Description of the task:
Write the lines out again, from the top of the material to the line containing "what is given", pictures excluded.
--- Data segment ---
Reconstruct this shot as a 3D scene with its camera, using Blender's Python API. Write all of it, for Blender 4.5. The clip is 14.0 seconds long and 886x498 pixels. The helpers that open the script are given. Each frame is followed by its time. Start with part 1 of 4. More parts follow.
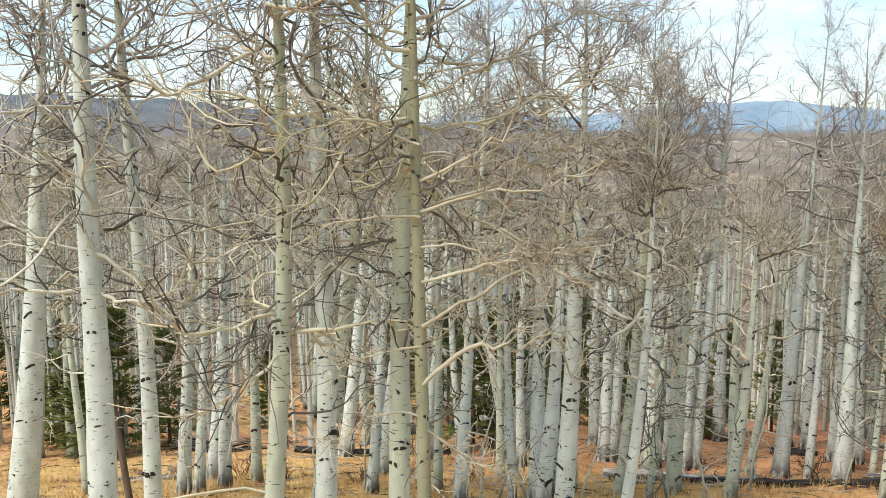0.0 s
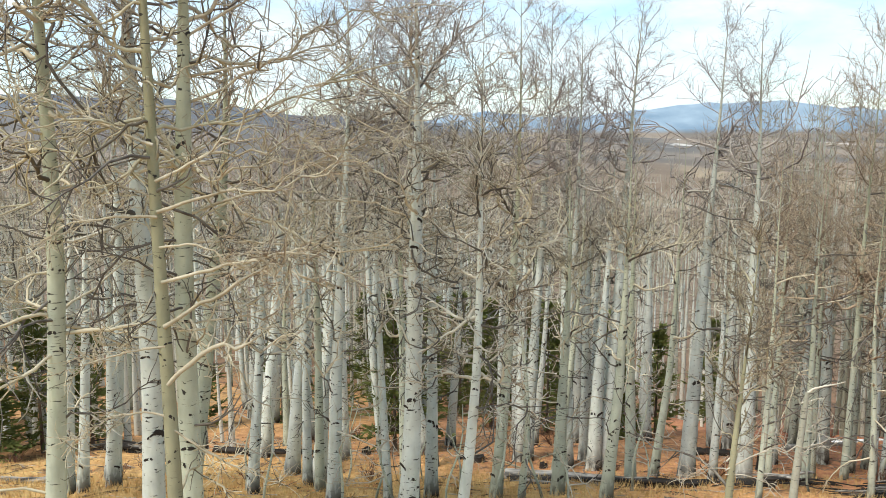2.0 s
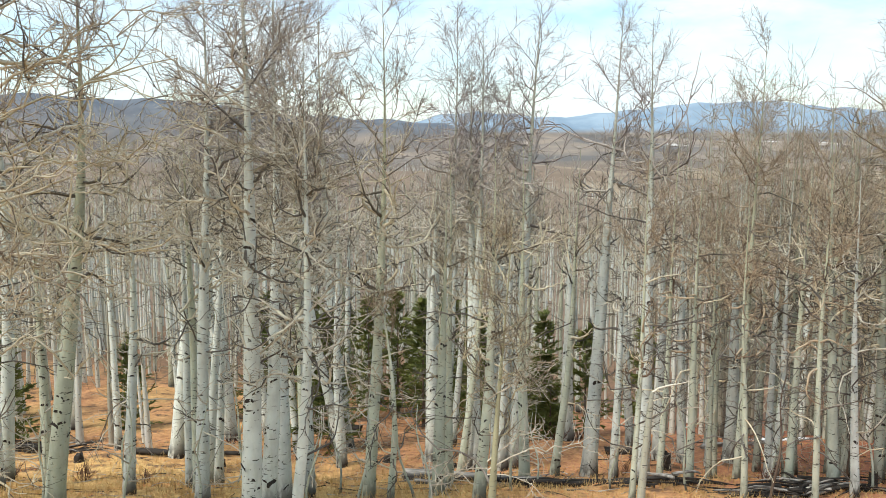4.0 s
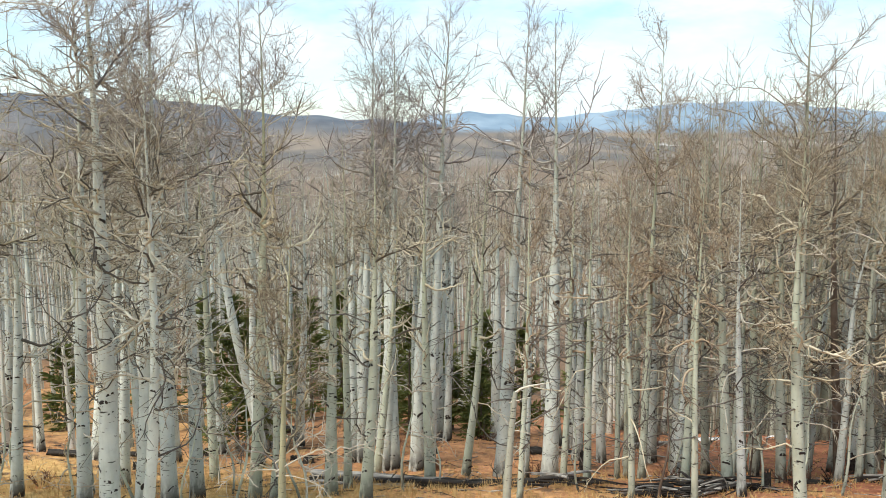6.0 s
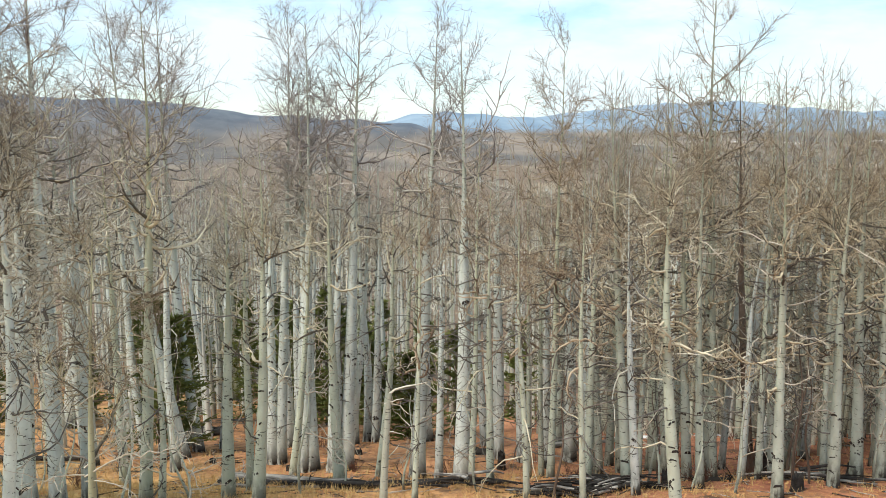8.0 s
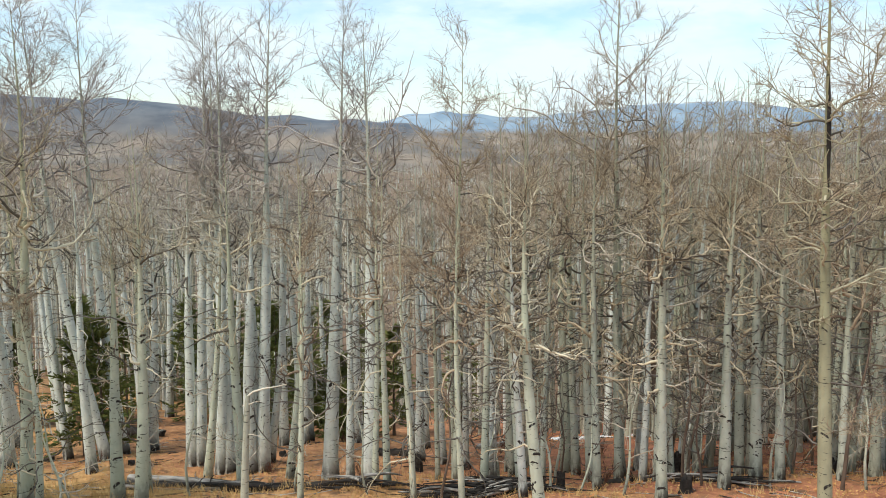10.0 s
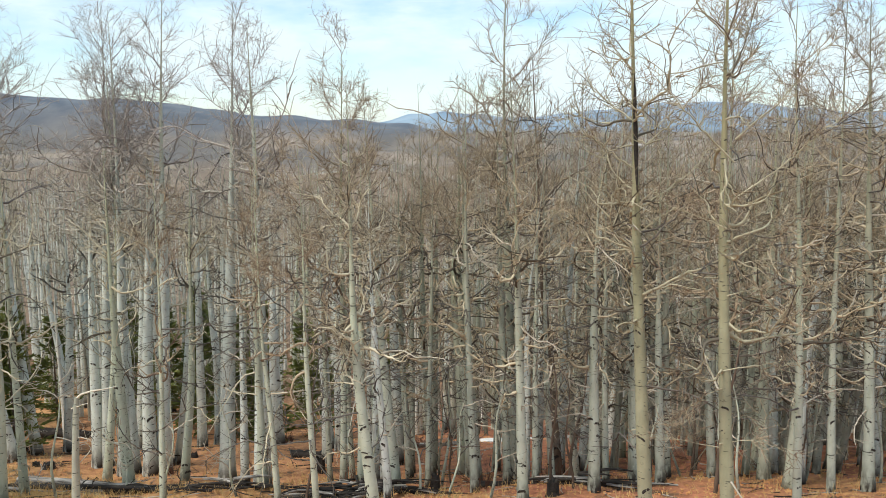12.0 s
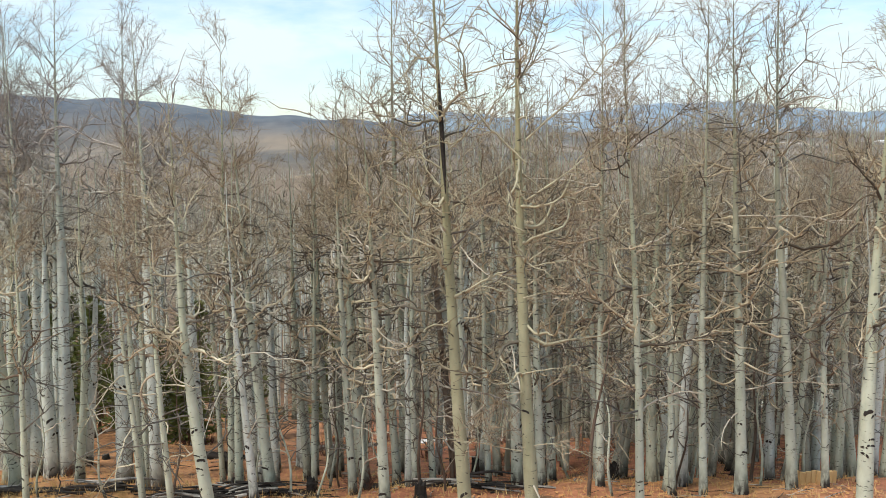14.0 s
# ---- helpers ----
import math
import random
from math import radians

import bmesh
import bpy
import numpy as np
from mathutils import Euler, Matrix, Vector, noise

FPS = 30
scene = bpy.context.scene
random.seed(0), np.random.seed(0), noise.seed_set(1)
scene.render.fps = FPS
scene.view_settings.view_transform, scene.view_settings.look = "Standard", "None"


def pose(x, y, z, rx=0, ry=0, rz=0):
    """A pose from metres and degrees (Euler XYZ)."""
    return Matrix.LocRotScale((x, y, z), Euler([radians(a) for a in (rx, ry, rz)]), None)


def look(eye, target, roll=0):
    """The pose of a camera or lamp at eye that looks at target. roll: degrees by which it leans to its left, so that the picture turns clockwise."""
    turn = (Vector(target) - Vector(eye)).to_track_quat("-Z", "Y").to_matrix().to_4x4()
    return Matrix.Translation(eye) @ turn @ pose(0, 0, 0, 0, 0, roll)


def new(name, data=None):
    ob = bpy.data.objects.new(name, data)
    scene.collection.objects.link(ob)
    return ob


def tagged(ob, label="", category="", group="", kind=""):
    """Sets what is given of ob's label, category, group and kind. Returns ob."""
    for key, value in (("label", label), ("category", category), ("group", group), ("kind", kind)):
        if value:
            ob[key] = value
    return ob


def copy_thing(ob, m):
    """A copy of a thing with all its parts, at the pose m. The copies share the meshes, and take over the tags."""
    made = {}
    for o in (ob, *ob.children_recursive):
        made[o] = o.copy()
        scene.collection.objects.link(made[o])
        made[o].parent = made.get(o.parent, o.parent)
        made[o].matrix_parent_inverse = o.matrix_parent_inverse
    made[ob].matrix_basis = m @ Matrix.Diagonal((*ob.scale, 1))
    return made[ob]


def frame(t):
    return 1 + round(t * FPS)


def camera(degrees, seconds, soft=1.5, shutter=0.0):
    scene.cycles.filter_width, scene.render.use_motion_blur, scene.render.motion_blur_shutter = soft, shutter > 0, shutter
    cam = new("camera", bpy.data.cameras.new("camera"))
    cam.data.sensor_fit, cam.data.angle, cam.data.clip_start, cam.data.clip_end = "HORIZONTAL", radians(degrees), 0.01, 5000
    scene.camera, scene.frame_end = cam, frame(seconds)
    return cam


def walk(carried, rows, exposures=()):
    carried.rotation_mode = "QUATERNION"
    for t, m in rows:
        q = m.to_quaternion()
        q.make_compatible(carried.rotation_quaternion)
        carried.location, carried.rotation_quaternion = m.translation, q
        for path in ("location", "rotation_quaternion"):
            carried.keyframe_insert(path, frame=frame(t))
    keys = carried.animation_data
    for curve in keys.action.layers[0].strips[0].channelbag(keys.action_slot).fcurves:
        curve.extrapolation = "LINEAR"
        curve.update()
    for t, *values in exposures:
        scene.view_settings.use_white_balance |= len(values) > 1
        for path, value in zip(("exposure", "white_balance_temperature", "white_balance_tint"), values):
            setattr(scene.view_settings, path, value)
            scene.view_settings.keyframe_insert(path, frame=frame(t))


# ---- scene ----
# camera: a drone sliding sideways along a grove on a hillside
cam = camera(56.0, 14.0, soft=0.9)
PATH = [(0.0, 0.0, 0.0), (0.7, 0.95, 0.03), (1.4, 1.84, -0.04), (2.1, 2.68, -0.10), (2.8, 3.57, -0.14), (3.5, 4.47, -0.37), (4.2, 5.29, -0.69),
        (5.25, 6.48, -0.93), (6.3, 7.56, -1.33), (7.0, 8.18, -1.93), (7.7, 8.76, -2.50), (8.75, 9.84, -2.75), (9.8, 11.11, -2.81),
        (10.5, 12.06, -2.88), (11.2, 13.05, -2.85), (11.9, 14.08, -2.73), (12.6, 15.09, -2.71), (13.3, 16.06, -2.72), (14.0, 17.0, -2.70)]
EYE_Z, TILT = 9.0, 90 - 8.71
walk(cam, [(t, pose(x, 0, EYE_Z, TILT, 0, turn)) for t, x, turn in PATH], exposures=[(0.0, 0.66), (4.2, 0.68), (7.0, 0.66), (9.8, 0.53), (11.2, 0.49), (12.6, 0.51), (14.0, 0.49)])

# ---------------------------------------------------------------- light
SUN_EL, SUN_AZ = 58.0, 232.0   # azimuth clockwise from +y
world = bpy.data.worlds.new("overcast_sky")
scene.world = world
world.use_nodes = True
wt = world.node_tree
wt.nodes.clear()


def wnode(kind, **props):
    n = wt.nodes.new(kind)
    for k, v in props.items():
        n.inputs[k].default_value = v
    return n


sky = wt.nodes.new("ShaderNodeTexSky")
sky.sky_type = "NISHITA"
sky.sun_disc = False
sky.sun_elevation, sky.sun_rotation = radians(SUN_EL), radians(SUN_AZ)
sky.air_density, sky.dust_density, sky.ozone_density = 1.0, 0.25, 2.5
wco = wt.nodes.new("ShaderNodeTexCoord")
wmap = wnode("ShaderNodeMapping", Scale=(1.6, 1.6, 5.0), Location=(0.3, 0.0, 0.15))
cloud = wnode("ShaderNodeTexNoise", Scale=2.3, Detail=6.0, Roughness=0.58)
cramp = wt.nodes.new("ShaderNodeValToRGB")
cramp.color_ramp.elements[0].position, cramp.color_ramp.elements[0].color = 0.41, (0.16, 0.16, 0.16, 1)
cramp.color_ramp.elements[1].position, cramp.color_ramp.elements[1].color = 0.58, (1, 1, 1, 1)
tint = wt.nodes.new("ShaderNodeMix")
tint.data_type, tint.blend_type = "RGBA", "MULTIPLY"
tint.inputs[0].default_value, tint.inputs[7].default_value = 1.0, (0.87, 0.98, 1.05, 1)
skyb = wnode("ShaderNodeBackground", Strength=0.12)
cloudb = wnode("ShaderNodeBackground", Color=(0.80, 0.945, 1.0, 1), Strength=0.79)
wmix = wt.nodes.new("ShaderNodeMixShader")
wout = wt.nodes.new("ShaderNodeOutputWorld")
for a, b in ((wco.outputs["Generated"], wmap.inputs[0]), (wmap.outputs[0], cloud.inputs["Vector"]), (cloud.outputs[0], cramp.inputs[0]),
             (sky.outputs[0], tint.inputs[6]), (tint.outputs[2], skyb.inputs[0]), (cramp.outputs[0], wmix.inputs[0]), (skyb.outputs[0], wmix.inputs[1]),
             (cloudb.outputs[0], wmix.inputs[2]), (wmix.outputs[0], wout.inputs[0])):
    wt.links.new(a, b)
sun_data = bpy.data.lights.new("sun", "SUN")
sun_data.energy, sun_data.angle, sun_data.color = 2.9, radians(18), (1.0, 0.908, 0.775)
sun = new("sun", sun_data)
sa, se = radians(SUN_AZ), radians(SUN_EL)
sun.matrix_world = look((0, 0, 60), Vector((0, 0, 60)) - Vector((math.sin(sa) * math.cos(se), math.cos(sa) * math.cos(se), math.sin(se))))

# ---------------------------------------------------------------- materials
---
Result:
Reconstruct this shot as a 3D scene with its camera, using Blender's Python API. Write all of it, for Blender 4.5. The clip is 14.0 seconds long and 886x498 pixels. The helpers that open the script are given. Each frame is followed by its time. Start with part 1 of 4. More parts follow.
0.0 s
2.0 s
4.0 s
6.0 s
8.0 s
10.0 s
12.0 s
14.0 s
# ---- helpers ----
import math
import random
from math import radians

import bmesh
import bpy
import numpy as np
from mathutils import Euler, Matrix, Vector, noise

FPS = 30
scene = bpy.context.scene
random.seed(0), np.random.seed(0), noise.seed_set(1)
scene.render.fps = FPS
scene.view_settings.view_transform, scene.view_settings.look = "Standard", "None"


def pose(x, y, z, rx=0, ry=0, rz=0):
    """A pose from metres and degrees (Euler XYZ)."""
    return Matrix.LocRotScale((x, y, z), Euler([radians(a) for a in (rx, ry, rz)]), None)


def look(eye, target, roll=0):
    """The pose of a camera or lamp at eye that looks at target. roll: degrees by which it leans to its left, so that the picture turns clockwise."""
    turn = (Vector(target) - Vector(eye)).to_track_quat("-Z", "Y").to_matrix().to_4x4()
    return Matrix.Translation(eye) @ turn @ pose(0, 0, 0, 0, 0, roll)


def new(name, data=None):
    ob = bpy.data.objects.new(name, data)
    scene.collection.objects.link(ob)
    return ob


def tagged(ob, label="", category="", group="", kind=""):
    """Sets what is given of ob's label, category, group and kind. Returns ob."""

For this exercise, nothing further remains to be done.